By Nick Batzig
Mercy is one of the foremost attributes of God and one of the most highly sought after blessings in Scripture. Sadly, it is not highly valued in a society that praises strength, confidence, assertiveness, and independence. Crying out to God for mercy involves acknowledging our sinfulness and our absolute dependence upon Him to freely offer His forgiveness and sustaining grace. One of the fascinating truths in Scripture is that everyone who ever cried out to God for mercy was heard. But today’s psalm is not just an example of how we can pray—-it is an encouragement to all who call on the God of mercy.
The psalmist was often crying out to God in the midst of exceedingly difficult situations in which he found himself—situations that were sometimes caused by his own sin, and others that were brought about by the attacks of his enemies. Whenever he felt overwhelmed by the pressures of life or by the danger of a particular circumstance, the psalmist looked upward to the God who rules and reigns over all to deliver and rescue.
What is most interesting about David’s prayers for mercy is that there is a mysterious conjunction of his sense of desperation and his confidence in God’s deliverance. Taken at face value, these two realities seem antithetical. However, we must remember that David knew God’s covenant promises and pleaded with Him for mercy on the basis of those promises. David knew that everyone who cried out to God on the basis of His mercy would receive the mercy for which he cried out. He knew the Lord heard his plea for help, that He accepted it, and would be faithful to answer him (Psalm 6:9).
We, too, must turn to God whenever we recognize that we have sinned against Him, as well as at those times when we feel overwhelmed by the difficult circumstances of life.
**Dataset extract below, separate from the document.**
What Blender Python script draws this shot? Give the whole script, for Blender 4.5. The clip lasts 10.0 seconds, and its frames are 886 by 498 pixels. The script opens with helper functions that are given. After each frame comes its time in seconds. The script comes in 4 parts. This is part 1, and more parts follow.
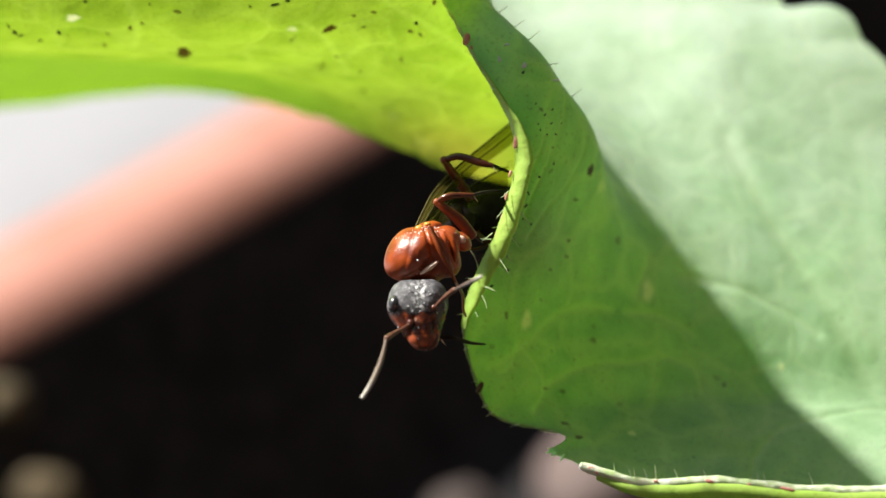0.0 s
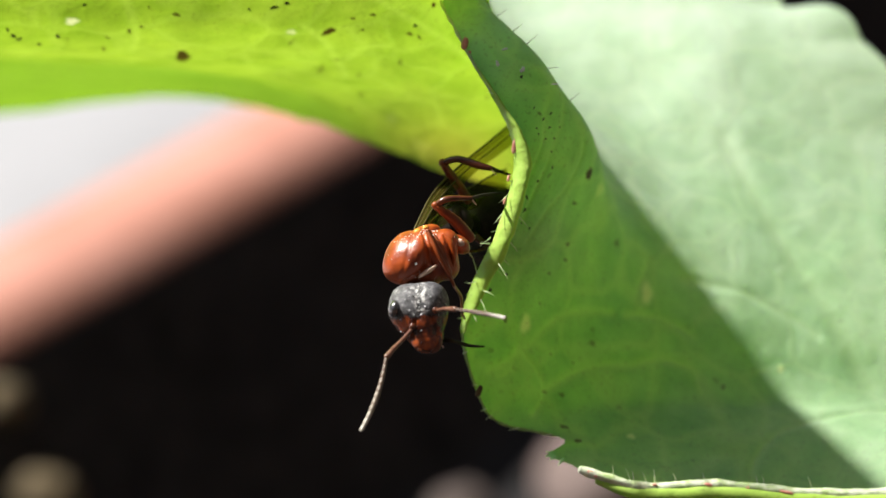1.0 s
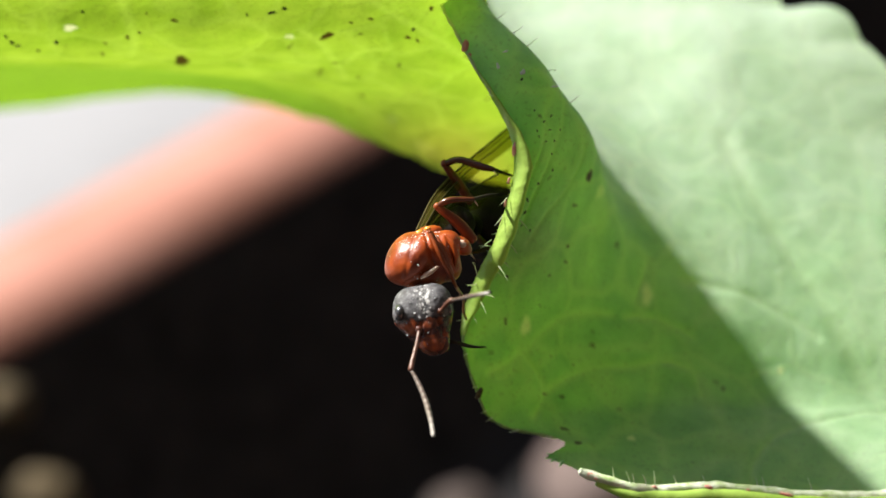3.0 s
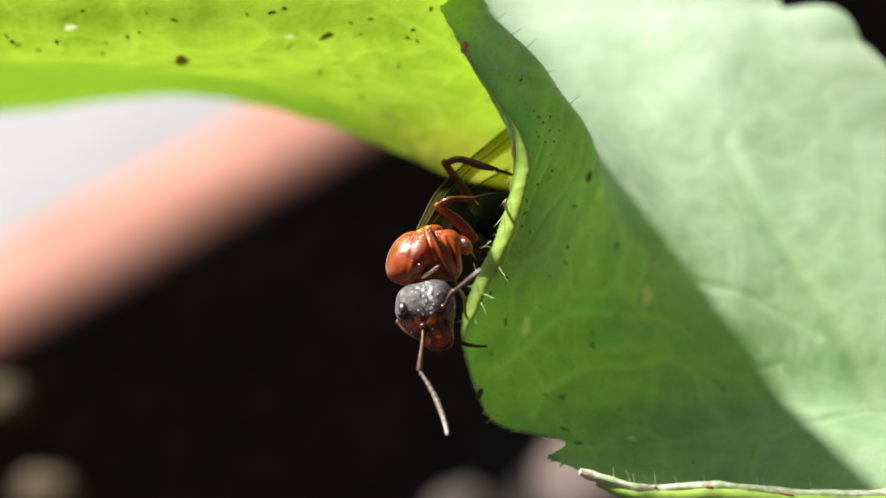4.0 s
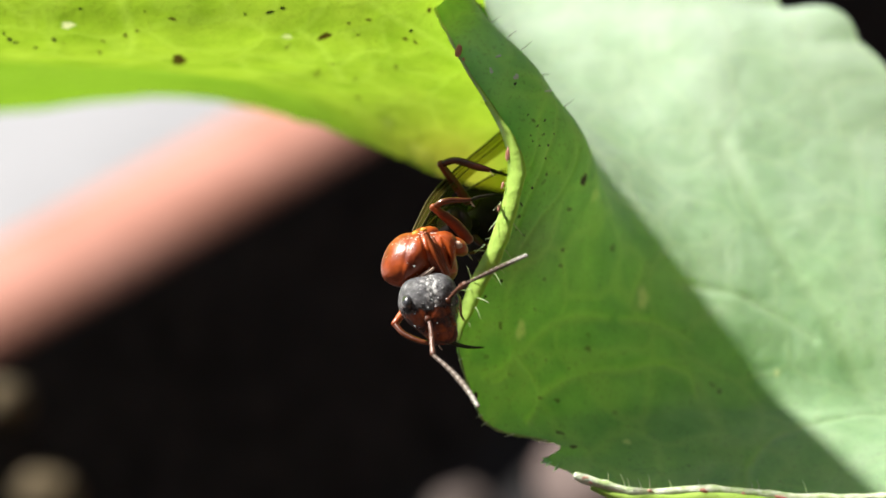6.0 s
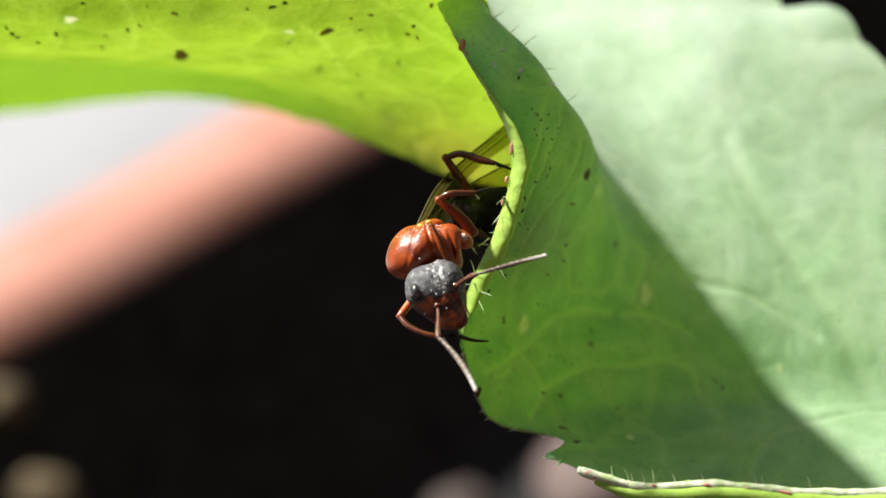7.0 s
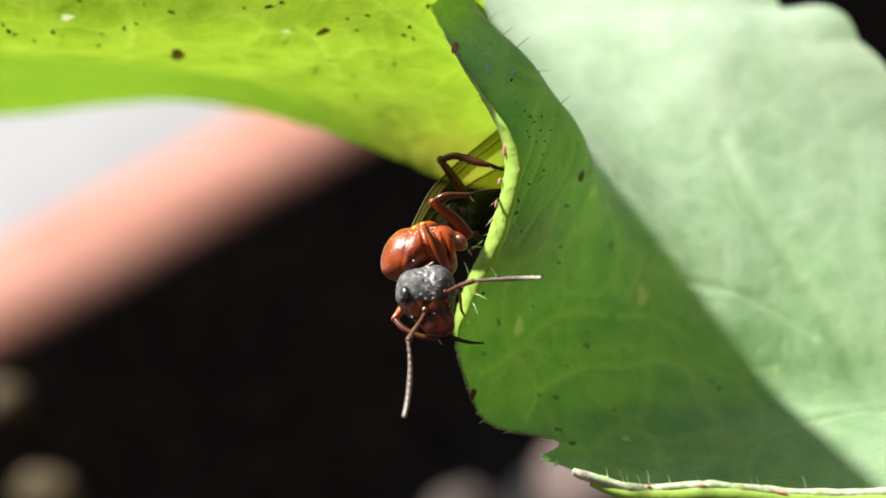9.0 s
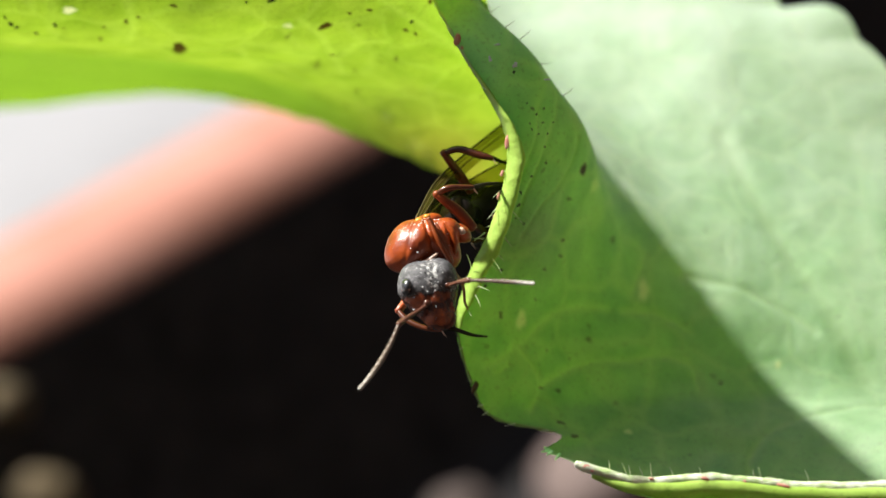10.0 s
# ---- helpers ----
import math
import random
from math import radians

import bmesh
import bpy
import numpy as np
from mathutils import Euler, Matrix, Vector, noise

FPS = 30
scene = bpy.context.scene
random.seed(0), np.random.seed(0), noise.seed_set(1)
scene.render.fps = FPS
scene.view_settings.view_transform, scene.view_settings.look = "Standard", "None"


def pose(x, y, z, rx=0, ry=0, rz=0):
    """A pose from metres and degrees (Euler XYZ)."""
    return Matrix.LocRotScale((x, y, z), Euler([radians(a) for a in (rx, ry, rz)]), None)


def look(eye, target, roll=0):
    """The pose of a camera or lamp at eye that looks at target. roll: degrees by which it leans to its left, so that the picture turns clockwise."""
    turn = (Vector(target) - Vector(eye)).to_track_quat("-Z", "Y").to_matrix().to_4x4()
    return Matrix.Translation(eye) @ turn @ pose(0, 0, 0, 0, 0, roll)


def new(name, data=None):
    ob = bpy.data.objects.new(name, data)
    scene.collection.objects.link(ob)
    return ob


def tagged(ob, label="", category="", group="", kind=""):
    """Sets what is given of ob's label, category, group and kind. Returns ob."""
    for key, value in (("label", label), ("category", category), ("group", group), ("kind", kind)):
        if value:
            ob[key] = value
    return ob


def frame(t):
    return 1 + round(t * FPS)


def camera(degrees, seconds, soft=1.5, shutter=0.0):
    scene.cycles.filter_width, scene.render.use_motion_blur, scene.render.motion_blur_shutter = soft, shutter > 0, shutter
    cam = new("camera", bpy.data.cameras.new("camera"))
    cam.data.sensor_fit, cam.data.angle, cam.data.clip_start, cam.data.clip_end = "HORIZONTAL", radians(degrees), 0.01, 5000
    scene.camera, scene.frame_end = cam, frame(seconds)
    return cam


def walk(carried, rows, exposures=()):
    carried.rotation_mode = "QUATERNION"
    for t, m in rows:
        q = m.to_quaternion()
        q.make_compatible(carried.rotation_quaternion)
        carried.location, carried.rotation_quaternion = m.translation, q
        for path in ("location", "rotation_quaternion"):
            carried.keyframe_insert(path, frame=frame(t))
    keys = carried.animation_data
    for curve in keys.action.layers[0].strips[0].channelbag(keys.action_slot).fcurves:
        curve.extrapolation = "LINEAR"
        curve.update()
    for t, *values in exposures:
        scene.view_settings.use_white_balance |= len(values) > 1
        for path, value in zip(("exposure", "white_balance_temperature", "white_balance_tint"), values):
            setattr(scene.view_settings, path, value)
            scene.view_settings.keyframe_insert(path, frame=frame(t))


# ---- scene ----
cam = camera(14.0, 10.0, 1.5)
walk(cam, [(0.0, pose(0, 0, 0.127, 65, 0, 0)), (10.0, pose(0, 0, 0.127, 65, 0, 0))], exposures=[(0.0, 1.20), (10.0, 1.20)])
# a macro lens with a wide aperture, focused on the animal's head
cam.data.dof.use_dof = True
cam.data.dof.focus_distance = 0.1240
cam.data.dof.aperture_fstop = 55.0

# ---- light: high sun from the left, clear sky ----
SUN = Vector((-0.596, 0.211, 0.772)).normalized()
world = bpy.data.worlds.new("sky")
scene.world = world
world.use_nodes = True
wn = world.node_tree.nodes
sky = wn.new("ShaderNodeTexSky")
sky.sky_type = "NISHITA"
sky.sun_disc = False
sky.sun_elevation = math.asin(SUN.z)
sky.sun_rotation = math.atan2(SUN.x, SUN.y)
wn["Background"].inputs["Strength"].default_value = 0.05
world.node_tree.links.new(sky.outputs[0], wn["Background"].inputs["Color"])
sun = new("sun", bpy.data.lights.new("sun", "SUN"))
sun.data.energy = 5.0
sun.data.angle = radians(2.2)
sun.data.color = (1.0, 0.95, 0.87)
sun.matrix_world = look(SUN, (0, 0, 0))

MM = 0.001
# the space in which the leaf and the animal are shaped: millimetres, x right, y away, z up, tipped 25 degrees
STAGE = pose(0, 0.11574, 0.07303, -25, 0, 0)


# ---- materials ----
def material(name):
    m = bpy.data.materials.new(name)
    m.use_nodes = True
    m.node_tree.nodes.clear()
    return m, m.node_tree.nodes, m.node_tree.links


def nd(nodes, kind, **inputs):
    n = nodes.new(kind)
    for k, v in inputs.items():
        n.inputs[k.replace("_", " ")].default_value = v
    return n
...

We must acknowledge our weakness, fears, struggles, and doubts while hoping in the God who reveals Himself as being “merciful and gracious, slow to anger and abounding in loving-kindness” (Psalm 103:8).
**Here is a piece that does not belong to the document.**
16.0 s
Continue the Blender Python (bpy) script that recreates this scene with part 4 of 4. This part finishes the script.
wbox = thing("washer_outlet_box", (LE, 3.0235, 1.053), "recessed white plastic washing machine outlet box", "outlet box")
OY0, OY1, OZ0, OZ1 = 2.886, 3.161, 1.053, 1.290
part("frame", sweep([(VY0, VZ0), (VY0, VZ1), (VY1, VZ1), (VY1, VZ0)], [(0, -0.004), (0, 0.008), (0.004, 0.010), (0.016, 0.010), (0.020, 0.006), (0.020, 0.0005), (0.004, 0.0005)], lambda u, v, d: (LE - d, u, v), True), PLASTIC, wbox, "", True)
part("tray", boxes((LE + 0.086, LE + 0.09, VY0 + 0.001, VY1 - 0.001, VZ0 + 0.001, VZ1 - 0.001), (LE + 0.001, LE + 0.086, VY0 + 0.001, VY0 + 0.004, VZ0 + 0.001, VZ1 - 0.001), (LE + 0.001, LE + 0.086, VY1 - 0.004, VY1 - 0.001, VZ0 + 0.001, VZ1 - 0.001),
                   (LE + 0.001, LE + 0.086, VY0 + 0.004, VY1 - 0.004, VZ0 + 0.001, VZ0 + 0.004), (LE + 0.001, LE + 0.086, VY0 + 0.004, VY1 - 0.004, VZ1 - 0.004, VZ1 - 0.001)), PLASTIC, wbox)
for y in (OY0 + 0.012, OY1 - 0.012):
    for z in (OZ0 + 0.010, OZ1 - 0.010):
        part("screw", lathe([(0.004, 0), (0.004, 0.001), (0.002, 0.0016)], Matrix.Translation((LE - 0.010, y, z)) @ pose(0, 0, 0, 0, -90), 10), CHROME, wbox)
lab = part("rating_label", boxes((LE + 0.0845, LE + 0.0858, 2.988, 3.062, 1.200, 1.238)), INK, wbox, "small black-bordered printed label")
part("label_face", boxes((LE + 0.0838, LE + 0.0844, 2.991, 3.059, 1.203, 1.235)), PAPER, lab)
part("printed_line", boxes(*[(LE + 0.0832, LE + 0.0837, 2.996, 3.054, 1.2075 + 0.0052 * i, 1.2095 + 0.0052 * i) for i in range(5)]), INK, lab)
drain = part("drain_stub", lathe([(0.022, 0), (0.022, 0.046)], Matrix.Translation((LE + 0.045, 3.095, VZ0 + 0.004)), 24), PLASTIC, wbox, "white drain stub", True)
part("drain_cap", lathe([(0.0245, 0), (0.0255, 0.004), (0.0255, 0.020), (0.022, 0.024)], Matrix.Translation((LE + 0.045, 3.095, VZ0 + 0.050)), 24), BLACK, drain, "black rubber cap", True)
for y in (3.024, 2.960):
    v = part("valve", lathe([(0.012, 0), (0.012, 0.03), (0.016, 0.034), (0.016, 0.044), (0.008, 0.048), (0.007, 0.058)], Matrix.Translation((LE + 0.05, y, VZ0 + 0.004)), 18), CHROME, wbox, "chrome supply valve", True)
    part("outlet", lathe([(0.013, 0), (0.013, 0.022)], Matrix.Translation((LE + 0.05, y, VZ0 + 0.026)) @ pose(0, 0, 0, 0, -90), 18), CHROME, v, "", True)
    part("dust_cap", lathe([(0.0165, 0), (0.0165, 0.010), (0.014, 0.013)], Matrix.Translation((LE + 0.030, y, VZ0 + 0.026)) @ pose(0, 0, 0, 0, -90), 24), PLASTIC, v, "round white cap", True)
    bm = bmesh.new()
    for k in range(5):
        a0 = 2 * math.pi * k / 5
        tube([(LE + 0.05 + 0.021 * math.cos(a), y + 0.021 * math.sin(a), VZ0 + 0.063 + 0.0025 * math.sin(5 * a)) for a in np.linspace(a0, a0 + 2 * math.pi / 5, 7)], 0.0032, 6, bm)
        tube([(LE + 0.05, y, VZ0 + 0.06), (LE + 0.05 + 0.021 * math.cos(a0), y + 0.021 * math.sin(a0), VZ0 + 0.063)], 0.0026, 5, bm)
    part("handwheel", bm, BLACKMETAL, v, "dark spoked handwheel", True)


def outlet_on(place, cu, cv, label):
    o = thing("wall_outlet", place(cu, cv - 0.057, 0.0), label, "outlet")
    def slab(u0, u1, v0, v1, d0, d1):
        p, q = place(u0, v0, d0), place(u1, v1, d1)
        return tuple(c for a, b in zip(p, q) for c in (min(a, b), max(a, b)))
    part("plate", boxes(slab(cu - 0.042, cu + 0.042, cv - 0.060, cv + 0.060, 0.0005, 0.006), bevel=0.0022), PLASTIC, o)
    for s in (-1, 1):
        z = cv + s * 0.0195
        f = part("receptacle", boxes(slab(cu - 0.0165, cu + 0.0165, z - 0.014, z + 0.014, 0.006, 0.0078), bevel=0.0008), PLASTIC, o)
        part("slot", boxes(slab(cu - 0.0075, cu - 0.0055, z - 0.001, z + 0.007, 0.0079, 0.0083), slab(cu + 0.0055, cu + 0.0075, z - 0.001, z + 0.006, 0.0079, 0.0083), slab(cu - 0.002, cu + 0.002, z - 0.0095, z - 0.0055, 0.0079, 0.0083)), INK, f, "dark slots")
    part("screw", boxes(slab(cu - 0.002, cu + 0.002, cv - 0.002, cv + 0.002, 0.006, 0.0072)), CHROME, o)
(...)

We can rest assured that God will be merciful to those who cry out to Him for mercy, because He withheld that mercy from His Son as Jesus cried out on the cross, in our place, “My God, My God, Why have You forsaken Me?” (Matthew 27:46; Psalm 22:1). It is only in Christ that all of the mercy of God is extended to us. If we are looking to Him alone for mercy, we can be confident that He “is faithful and righteous to forgive us our sins and to cleanse us from all unrighteousness” (1 John 1:19).